В этой части книги проанализированы пьесы Николая Коляды, Ольги Мухиной, Евгения Гришковца, Владимира и Олега Пресняковых, Василия Сигарева, Юрия Клавдиева, Ивана Вырыпаева, Павла Пряжко, Ярославы Пулинович, Ирины Васьковской. Театрализация бытия, которая так ярко заявлена в пьесах Коляды, обнаруживается в героях-“вспышках” Ольги Мухиной, “яростном, скабрезном и отчаянно смешном монологе” Капитана из пьесы Пресняковых, в “красоте жестокого мира” Василия Сигарева. Руднев выстраивает свои очерки как единый рассказ об одном поколении, где драматурги превращаются в своих героев, “маленьких людей”, где-то забытых, где-то потерявшихся, где-то превзошедших себя. Важно, что автор открыто пишет о самоповторах и избыточной сентиментальности Гришковца, саморежиссуре Сигарева, проповедях (вместо пьес) Вырыпаева, “приватизации” режиссером Дмитрием Волкостреловым пьес Пряжко и вытекающих из этого последствиях2. Становится ощутимым сам театрально-драматургический процесс и все те сложности, которые сопровождают путь современной пьесы на сцену. Сам путь современного драматурга предстает не как беспрестанное движение от одной сцены к другой, а как странная запутанная траектория, в которой вдруг карьера драматурга может внезапно кончиться, как это случилось у Ольги Мухиной, или изжить саму себя, как это произошло у Гришковца.
Примечательно, что два последних очерка посвящены драматургам-женщинам (обе — ученицы Николая Коляды). “Женский поворот” в драме еще требует своего осмысления, об этом же пишет и Руднев. И героями Пулинович, Васьковской и других “авторок” (как написали бы феминистски настроенные СМИ) чаще становятся именно женщины, как будто именно через “женское” драматургия, оставаясь в русле документального, пытается найти дорогу к “всеобъемлющей метафоре”.
Завершается книга очерком о документальном театре, в котором больше внимания уделено причинам популярности этой эстетики и принципам создания текстов и спектаклей, чем анализу конкретных пьес.
В книге довольно мало ссылок на коллег, нет библиографии, и это сознательная позиция Руднева, потому что, как он признается, он хотел сосредоточиться только на предмете — анализе пьес, однако его труд вышел далеко за рамки аналитики текстов. Здесь и театроведческий разбор спектаклей, и социальный анализ контекста, и культурологическое осмысление противопоставления советского и антисоветского. Автор признает, что разрывы поколений существуют, разрывы гендерные существуют, однако это не отменяет преемственности. Своей книгой он пытается уничтожить пропасть между “старой”, “новой” и “новой новой” драмами, чтобы показать необоснованность презрения советского и недоверия к молодому.
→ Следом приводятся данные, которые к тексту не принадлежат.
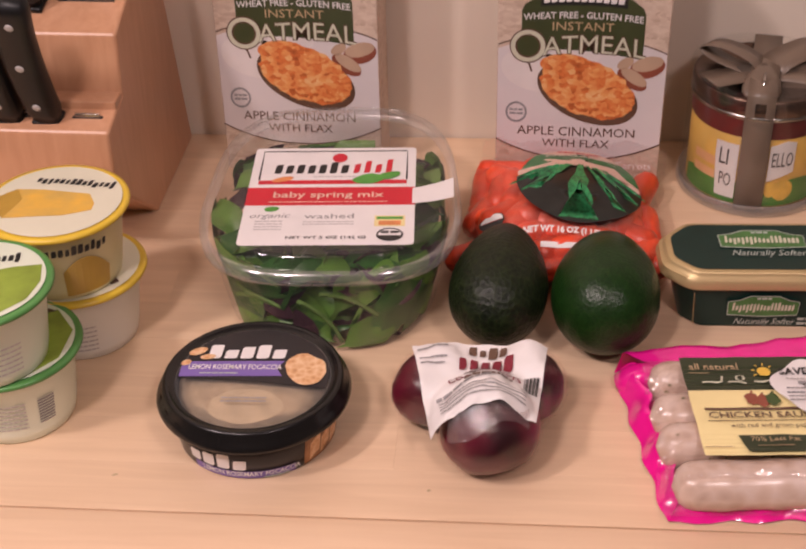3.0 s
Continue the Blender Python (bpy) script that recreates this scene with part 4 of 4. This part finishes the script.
    part("label", band(x0, x1, y0, ym, 0), M_YELLOWLAB, s, "pale yellow printed label")
    part("label_head", band(x0, x1, ym, y1, 0.0002), M_GREENLAB, s, "dark olive label head")
    part("lettering", words("all natural", 0.0085, Q, -0.0365, 0.0365, 0.0012, wide=0.92), M_TAN, s, smooth=False)
    part("underline", stroke(Q, [(-0.053, 0.0312), (-0.040, 0.0312)], 0.0005, 0.001), M_TAN, s, smooth=False)
    part("brand_mark", merge(stroke(Q, [(-0.046, 0.0220), (-0.042, 0.0226), (-0.037, 0.0218), (-0.034, 0.0222), (-0.0325, 0.0285)], 0.0013, 0.001), oval(Q, -0.022, 0.0262, 0.003, 0.0030, 30, 0.001, 16, 0.6), stroke(Q, [(-0.030, 0.0220), (-0.024, 0.0222), (-0.019, 0.0210)], 0.0013, 0.001), stroke(Q, [(-0.014, 0.0225), (-0.009, 0.0218), (-0.003, 0.0235)], 0.0013, 0.001)), M_CREAM, s, smooth=False)
    part("sun_picture", merge(oval(Q, -0.0060, 0.0320, 0.0042, 0.0042, 0, 0.001), *[stroke(Q, [(-0.0060 + 0.0055 * math.cos(k), 0.0320 + 0.0055 * math.sin(k)), (-0.0060 + 0.0075 * math.cos(k), 0.0320 + 0.0075 * math.sin(k))], 0.0008, 0.001) for k in (0.8, 1.5, 2.2, 2.9, 3.6)]), M_SUN, s, smooth=False)
    for u, v, r, turn, k, ink in ((-0.0190, 0.0050, 0.0042, 20, 1, M_APPLE), (-0.0130, 0.0035, 0.0040, -15, 2, M_APPLE), (-0.0065, 0.0048, 0.0042, 10, 3, M_PEPPER)):
        part("pepper_picture", merge(oval(Q, u, v, r, r * 1.25, turn, 0.0010 + 0.0001 * k, 18, rag=0.14, seed=k), stroke(Q, [(u, v + r), (u + 0.001, v + r * 1.7)], 0.0012, 0.0012)), ink, s, smooth=False)
    part("tan_band", rect(Q, -0.049, 0.030, -0.0042, -0.0020, 0.0008, 24), M_BROWNINK, s, smooth=False)
    part("lettering", words("CHICKEN SAUSAGE", 0.0086, Q, -0.0095, -0.0098, 0.0012, wide=1.02, bold=0.0001), M_BROWNINK, s, smooth=False)
    part("underline", rect(Q, -0.049, 0.030, -0.0152, -0.0146, 0.0009, 20), M_BROWNINK, s, smooth=False)
    part("lettering", words("with red and green peppers", 0.0052, Q, -0.0100, -0.0195, 0.0012, wide=0.92), M_BROWNINK, s, smooth=False)
    part("dark_plate", grid(lambda a, b: Q((-0.034 + 0.042 * a) + 0.0035 * (1 - b) * (1 - 2 * a), -0.0415 + 0.0145 * b, 0.0009), 14, 5), M_GREENLAB, s)
    part("lettering", words("70% Less Fat", 0.0056, Q, -0.013, -0.0310, 0.0014), M_TAN, s, smooth=False)
    part("small_print", bars(Q, -0.024, -0.003, -0.0362, 0.0011, 5, 0.0014), M_TAN, s, smooth=False)
    part("small_print", bars(Q, -0.055, -0.038, -0.0370, 0.0010, 6, 0.001), M_TAN, s, smooth=False)
    # round paper coupon
    cu, cv = 0.0165, 0.0145
    stk = [(cu + (0.0205 + 0.0022 * math.cos(4 * a + 0.6)) * math.cos(a), cv + (0.0235 + 0.0025 * math.cos(4 * a + 0.6)) * math.sin(a)) for a in [2 * math.pi * k / 40 for k in range(40)]]
    fan = [tuple(Q(cu, cv, 0.0034))] + [tuple(Q(cu + (u - cu) * r / 8, cv + (v - cv) * r / 8, 0.0034)) for r in range(1, 9) for u, v in stk]
    tris = [(0, 1 + k, 1 + (k + 1) % 40) for k in range(40)] + [(1 + r * 40 + k, 1 + r * 40 + (k + 1) % 40, 41 + r * 40 + (k + 1) % 40, 41 + r * 40 + k) for r in range(7) for k in range(40)]
    coupon = part("coupon", (fan, tris), M_PAPER, s, "white paper discount sticker")
    part("lettering", words("SAVE $2", 0.0088, Q, cu - 0.0005, cv + 0.0130, 0.0046, wide=0.92, bold=0.0002), M_INK, coupon, smooth=False)
    part("small_print", merge(bars(Q, cu - 0.012, cu + 0.010, cv + 0.0060, 0.0012, 3, 0.0046), bars(Q, cu - 0.006, cu + 0.014, cv + 0.0012, 0.0026, 4, 0.0046, 0.02), *[bars(Q, cu - 0.014, cu + 0.015, cv - 0.0040 - 0.0034 * k, 0.0011, 50 + k, 0.0046) for k in range(4)]), M_GREY, coupon, smooth=False)
    # pale lettering marks on the film edge
    E = lambda u, v, h: (u, v + 0.1 * u + 0.004, 0.0115 + h)
    part("edge_print", merge(bars(E, -0.005, 0.012, Y - 0.0085, 0.0035, 2, 0.0005), bars(E, 0.030, 0.052, Y - 0.0080, 0.0050, 3, 0.0005)), M_PINKINK, s, smooth=False)
    return s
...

1 При содействии фестиваля “Золотая маска”. (Здесь и далее прим. авт.)
2 К сожалению, в главе о драматургии Павла Пряжко допущена досадная ошибка. На странице 423 сказано: “Пьеса 2011 года “Солдат” (которая содержит всего одну строку: солдат пришел с войны, вымылся и больше не захотел возвращаться назад) породила не только спектакль “Театра.doc”, но и дискуссию о нем”. В действительности текст пьесы следующий: “Солдат пришел в увольнительную. Когда надо было идти обратно в армию, он в армию не пошел”. Будем надеяться, что в переизданиях этот момент будет исправлен.